Al matrimonio hoy parece haberle ocurrido lo mismo que a tantas instituciones morales, políticas o religiosas. En otro tiempo, tales instituciones estaban por encima de las personas que las encarnaban. Los cónyuges no deseaban tan solo mantenerse fieles entre ellos, sino también mantenerse fieles al matrimonio. Mientras la institución matrimonial permaneció viva, revitalizada por la savia cristiana, fue un apoyo orgánico para los cónyuges. Pero desde que ha degenerado en un puro formalismo legal, la institución matrimonial se ha convertido en una carga intolerable para muchos. Nuestra época se ha revelado contra la institución, en una búsqueda de libertad o “realización personal” en la que el amor pasa a ser una especie de velo halagador que disfraza o maquilla la sensualidad y la egolatría. El amor ha dejado de ser unión íntima de dos almas, para convertirse en un ansia nunca satisfecha de felicidad inmediata; y así, creyendo ser más libre, se ha hecho más esclavo: de la veleidad, del hastío, de la búsqueda de experiencias nuevas y contingentes. Amor y egoísmo están cada vez más embrollados; de este modo, los enamorados no llegan a conocerse realmente: aman un fantasma que crean a imagen de su deseo; o, en todo caso, avanzan hacia una simbiosis de egoísmos, hacia un compromiso artificial entre dos almas que han llegado a ser extrañas y cerradas la una para la otra. A esta entronización del deseo personal y egoísta se suma una ruptura entre sexualidad y matrimonio, entre sexualidad y procreación, e incluso entre sexualidad y amor, que ha terminado por desbaratar la institución matrimonial.
“La anticoncepción, que nació para liberar al matrimonio de la‘carga’ de los hijos, acabó por ‘liberar’ a los cónyuges de su propio compromiso”
A través del matrimonio, se produce la unión moral de dos personas que, aunque no se transforman en una sola, entran en una comunión en la que cada uno de los cónyuges no se limita a “querer al otro”, sino que también “quiere para el otro” y “con el otro” el perfeccionamiento personal. Ese perfeccionamiento se logra en una donación de la propia persona a la otra persona; y su consecuencia natural es que esa donación se encarne en hijos que la pregonan y mantienen viva. Pero, a medida que el fin procreador del matrimonio se fue ocultando, siguió fatalmente el deterioro del fin unitivo: allá donde la anticoncepción se ha impuesto, la legalización del divorcio se ha convertido en su consecuencia natural; lo que supuestamente nació para liberar al matrimonio de la “carga” de los hijos, al final acabó por “liberar” a los cónyuges de su propio compromiso. Y, con la extensión del divorcio, vino el aumento del aborto, en volandas de ideologías monstruosas que conciben la maternidad como una suerte de esclavitud biológica de la que la mujer debe liberarse. Con el tiempo, la anticoncepción se ha convertido en la causa primera del hundimiento demográfico en Occidente, cuya baja natalidad acentúa su declive económico y propicia las avalanchas inmigratorias que tanto convienen al capitalismo global, que de este modo puede pagar sueldos cada vez más bajos (lo cual, a su vez, disuade a las nuevas generaciones de casarse y tener hijos).
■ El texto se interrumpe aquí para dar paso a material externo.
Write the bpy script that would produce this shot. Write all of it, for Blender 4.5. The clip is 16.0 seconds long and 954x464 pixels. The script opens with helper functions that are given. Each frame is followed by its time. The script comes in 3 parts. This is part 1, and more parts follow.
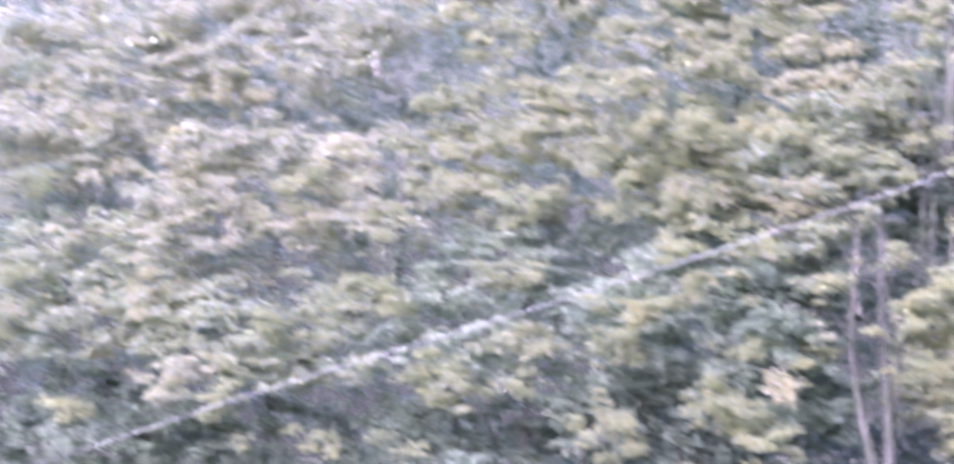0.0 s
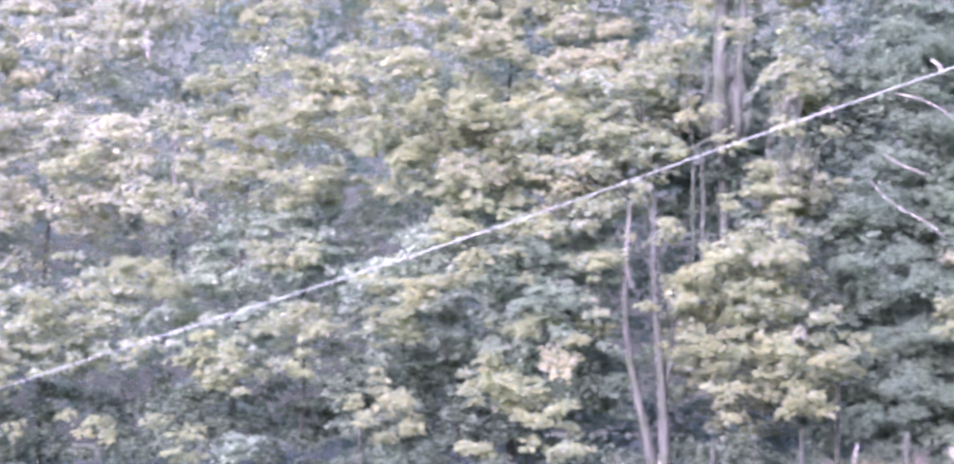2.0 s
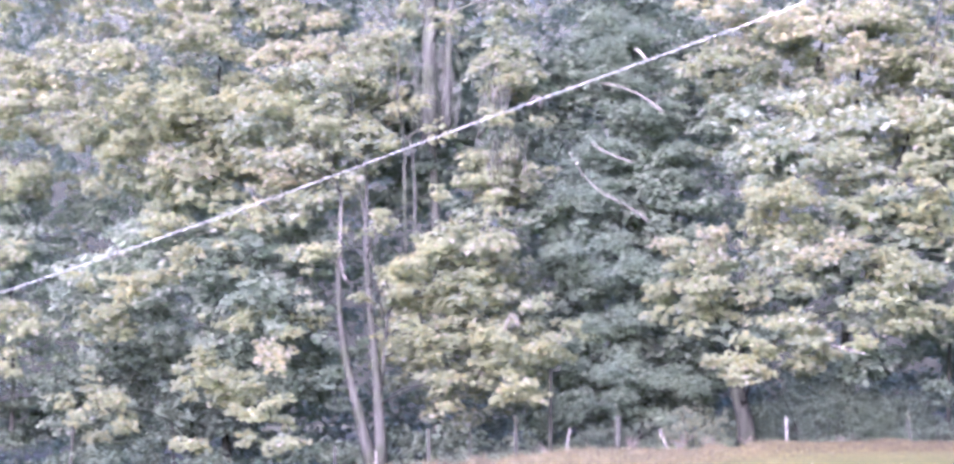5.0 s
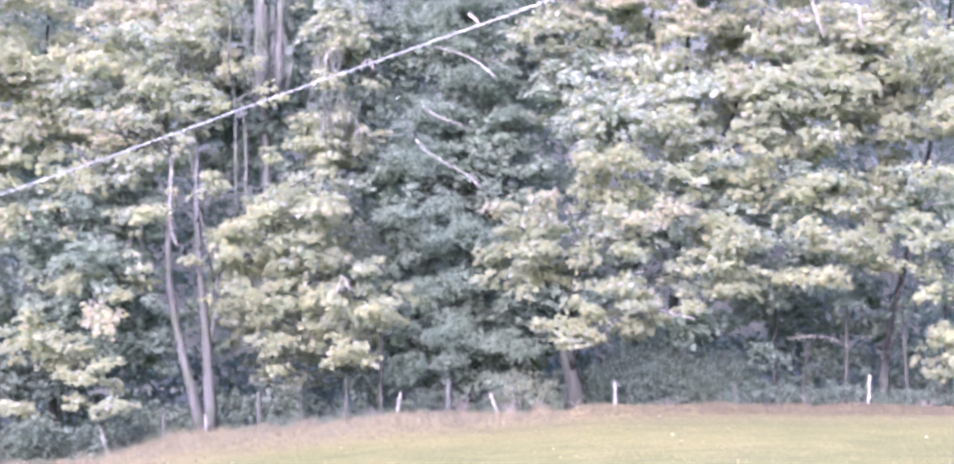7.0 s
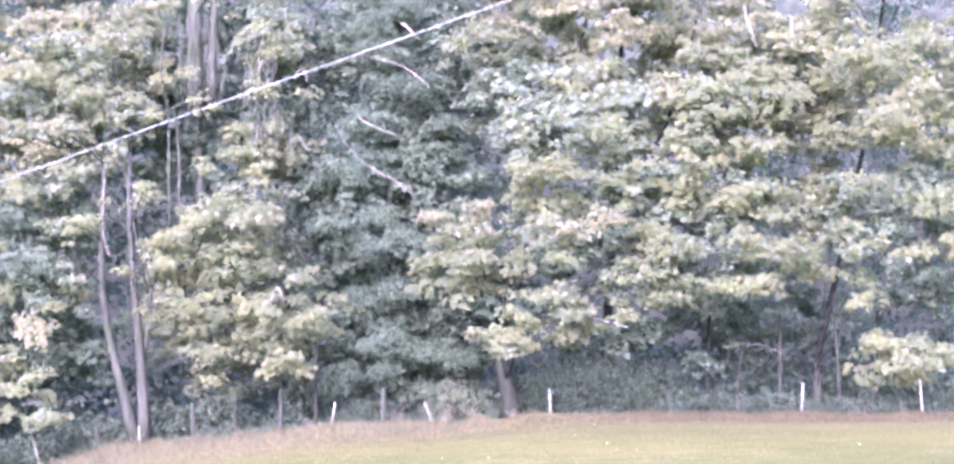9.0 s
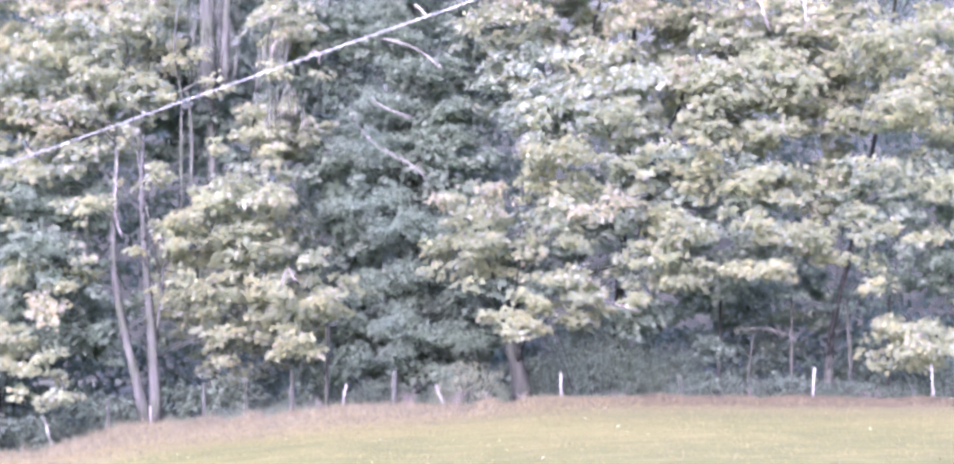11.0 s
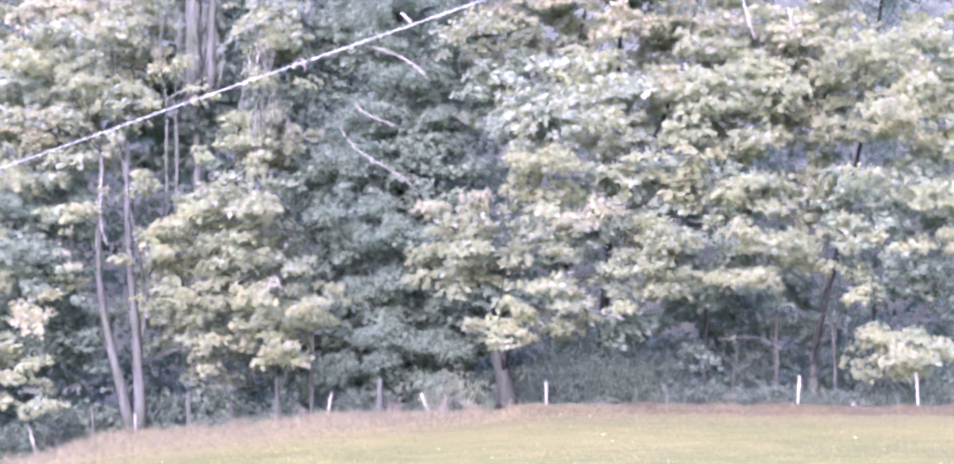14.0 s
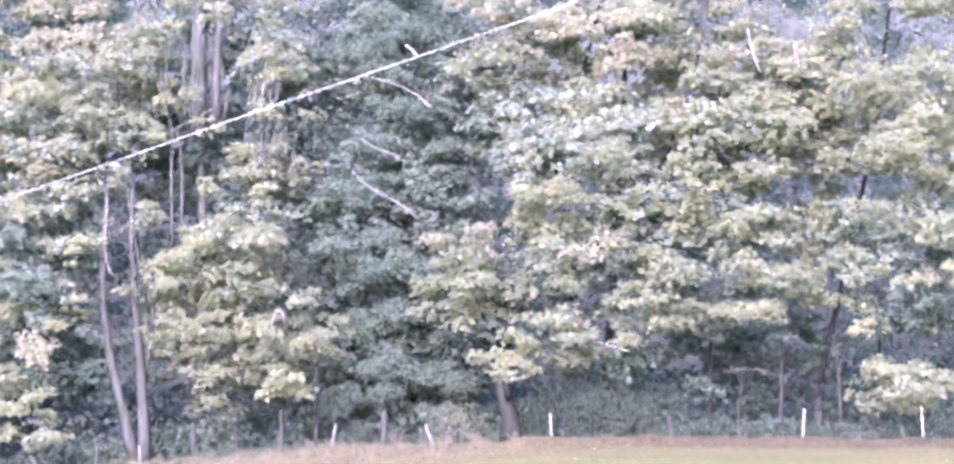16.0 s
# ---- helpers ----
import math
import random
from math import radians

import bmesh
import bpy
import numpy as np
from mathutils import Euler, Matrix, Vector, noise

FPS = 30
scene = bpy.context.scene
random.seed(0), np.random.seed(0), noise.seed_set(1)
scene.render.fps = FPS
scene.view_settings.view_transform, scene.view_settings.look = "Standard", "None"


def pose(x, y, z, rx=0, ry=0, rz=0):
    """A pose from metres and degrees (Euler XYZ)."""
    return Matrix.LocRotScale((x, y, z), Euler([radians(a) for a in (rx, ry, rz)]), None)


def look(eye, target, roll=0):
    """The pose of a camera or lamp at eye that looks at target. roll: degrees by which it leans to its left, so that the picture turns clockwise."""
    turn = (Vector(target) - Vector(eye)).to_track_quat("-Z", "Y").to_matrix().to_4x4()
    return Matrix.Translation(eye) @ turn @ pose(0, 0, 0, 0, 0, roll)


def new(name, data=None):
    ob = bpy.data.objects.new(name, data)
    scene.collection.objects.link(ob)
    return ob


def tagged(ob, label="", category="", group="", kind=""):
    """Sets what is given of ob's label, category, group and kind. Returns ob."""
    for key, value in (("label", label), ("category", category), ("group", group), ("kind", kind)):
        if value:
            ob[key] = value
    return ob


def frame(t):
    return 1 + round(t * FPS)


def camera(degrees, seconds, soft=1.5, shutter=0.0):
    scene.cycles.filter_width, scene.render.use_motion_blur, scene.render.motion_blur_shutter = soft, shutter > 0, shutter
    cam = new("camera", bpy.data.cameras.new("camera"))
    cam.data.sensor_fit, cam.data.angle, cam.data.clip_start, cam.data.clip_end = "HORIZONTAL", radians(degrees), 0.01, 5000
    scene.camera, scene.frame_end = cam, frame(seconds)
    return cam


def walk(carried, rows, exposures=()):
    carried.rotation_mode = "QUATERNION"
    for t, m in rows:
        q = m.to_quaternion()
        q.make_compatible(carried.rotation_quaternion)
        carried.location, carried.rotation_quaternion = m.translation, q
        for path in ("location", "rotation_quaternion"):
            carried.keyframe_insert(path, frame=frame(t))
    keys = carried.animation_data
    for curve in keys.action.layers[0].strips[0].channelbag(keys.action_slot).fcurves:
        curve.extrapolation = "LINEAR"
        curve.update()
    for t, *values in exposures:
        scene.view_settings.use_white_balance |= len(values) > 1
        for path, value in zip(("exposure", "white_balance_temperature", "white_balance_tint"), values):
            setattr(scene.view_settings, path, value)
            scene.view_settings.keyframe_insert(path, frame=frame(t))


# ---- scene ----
# The camera stands at the near side of a sloping field and pans by hand along a wood's edge.
EYE = (0.0, 0.0, 1.6)
cam = camera(24, 16.0, soft=2.8, shutter=0.9)
# seconds, turn to the left, tilt up, lean to the left (degrees)
TURNS = [
    (0, 18.797, 4.896, 2.616),
    (0.5, 16.135, 3.749, 2.266),
    (1, 15.194, 3.478, 2.087),
    (1.5, 14.289, 4.088, 1.968),
    (2, 13.039, 4.585, 1.476),
    (2.5, 11.484, 4.251, 0.978),
    (3, 10.067, 3.686, 0.250),
    (3.5, 8.660, 4.331, 0.184),
    (4, 7.883, 4.567, 0.248),
    (4.5, 6.518, 4.279, 0.055),
    (5, 5.686, 4.468, -0.072),
    (5.2, 5.236, 4.409, 0.007),
    (7.3, 1.108, 3.392, -0.192),
    (7.5, 1.016, 3.251, -0.298),
    (8, 0.403, 2.550, -0.541),
    (8.2, -0.161, 2.894, -0.619),
    (10.3, -0.087, 4.042, 0.033),
    (10.5, -0.058, 3.893, 0.068),
    (11, 0.005, 3.323, 0.026),
    (11.5, -0.319, 3.048, 0.009),
    (12, -0.017, 3.035, -0.052),
    (12.5, -0.298, 3.404, -0.003),
    (13, -0.587, 3.286, 0.019),
    (13.5, -0.502, 3.608, 0.055),
    (14, -0.368, 3.535, 0.065),
    (14.5, -0.319, 3.706, 0.065),
    (15, -0.410, 3.653, 0.082),
    (15.5, -0.031, 4.111, 0.016),
    (16, -0.245, 4.350, 0.163),
]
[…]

Así, se propician nuevas formas de amor narcisista, solipsista, que aman más su propia embriaguez y exaltación y hacen del ser amado un fantasma a la medida de su deseo. Formas de amor que, inevitablemente, fracasan cuando ese fantasma muestra sus imperfecciones y miserias; porque estos amores narcisistas solo viven de codiciar. El verdadero amor conyugal, en cambio, vive de donarse sin pedir nada a cambio; y así, por pura gratuidad, obtiene su recompensa, que no es otra sino sentirse ligado, vencido por el otro, invadido por la alegría silenciosa de la entrega.